В СМЕРШе. Записки контрразведчика (Абрамов) - страница 115

Эту встречу Абрамов вспомнил через год, делая новые заметки к повести 16 ноября 1976 года.

«Как писать? Может, без всякой беллетризации? Просто записки.

30 лет Победы. Позвали на празднование контрразведчиков. В Центр, лектории (см. дневник).

Что общего у меня с ними?

Кто они? Преступники? Пенсионеры? Неужели ничего не поняли? Кичились. Гордились. А может, у нас что не так. Послушать их — сплошь шпионов разоблачали. Пионеры приветствовали.

Я слушал, слушал. И решил написать. Вернее, у меня давно был замысел. Только это собрание дало форму.

Да, такое вступление неплохо. Повествование ведется 30 лет спустя. А это дает возможность перебивки. Дистанция дает право на осмысление».

19 ноября автор набрасывает вариант начала под названием «Вступление»:

«На празднике чекистов в честь победы.

Слезы умиления у старичков, когда заговорили про заслуги. А он-то знал, что у большинства за заслуги. Костоломы — не на победу работали, а на Гитлера (не приближали победу, а отодвигали). А насчет того, что разгадали расчеты врага — так и вовсе ерунда.

Кретины. С чистой анкетой. Нигде столько дураков не встречал, как в контрразведке.

Он не стал дожидаться концерта — ушел…»

В тот же день автор поправляет себя в другой заметке: «Не надо обнаженных выпадов. Спокойно».

Через два года 16 декабря появляется новая заметка о той встрече — «На празднике». В ней снова звучат жесткие интонации.

«Дети приветствовали… Палачей. И тут я встал. Не мог уже терпеть.

В перерыв расхаживали с сознанием исполненного долга. Но я-то знал, что они все значили. У каждого руки в крови.

Торжествовать ли сегодня надо было? Молебен по убиенным. И раскаяние».

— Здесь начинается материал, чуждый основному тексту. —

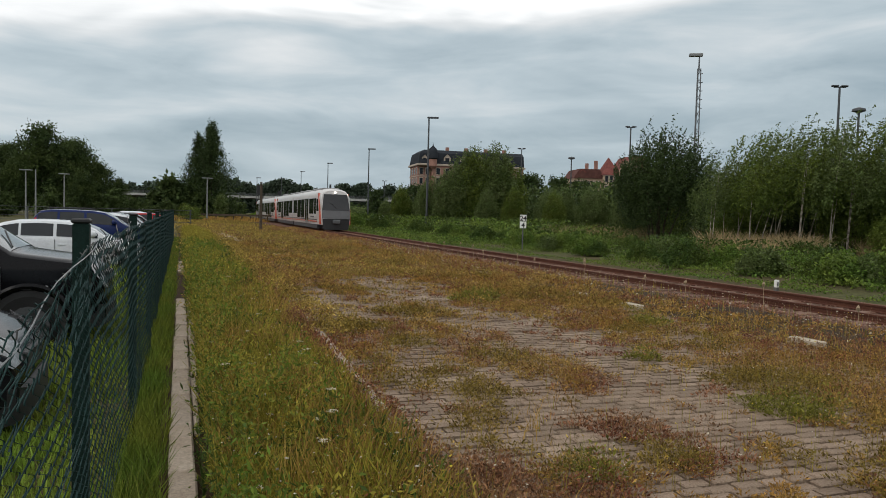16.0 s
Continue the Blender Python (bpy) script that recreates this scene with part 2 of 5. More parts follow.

Найденное вступление и форма исповеди-воспоминания должны были придать повести большую глубину и масштабность. Поведение и сознание молодого следователя, осмысляемые через много лет, приобретали новые детали и социально-нравственные мотивы.

Примечательна запись от 22 ноября 1976 года:

«События в тыловом городе. Но герой все время мыслит масштабами страны.

В „Смерш“ большинство тех, кто не был на фронте, а он был. „Смершовцы“ шкуру спасают, а его товарищи-студенты… Все полегли. И это часто решающий аргумент…

В решающие минуты всегда все судит судом убитых. И в них же черпает силу.

Ну хорошо, убьют и т. д. А чего бояться? Ведь товарищи его там. Ему и так повезло. Вообще страшно везло. И тут — мою биографию».

А 29 ноября, думая о концовке повести, автор снова подчеркивает нравственную связь героя с фронтовым студенчеством. Следователь «мучительно ждет решения своей судьбы — написал заявление о посылке на фронт. И вдруг милость: просят остаться в органах, добродушный генерал.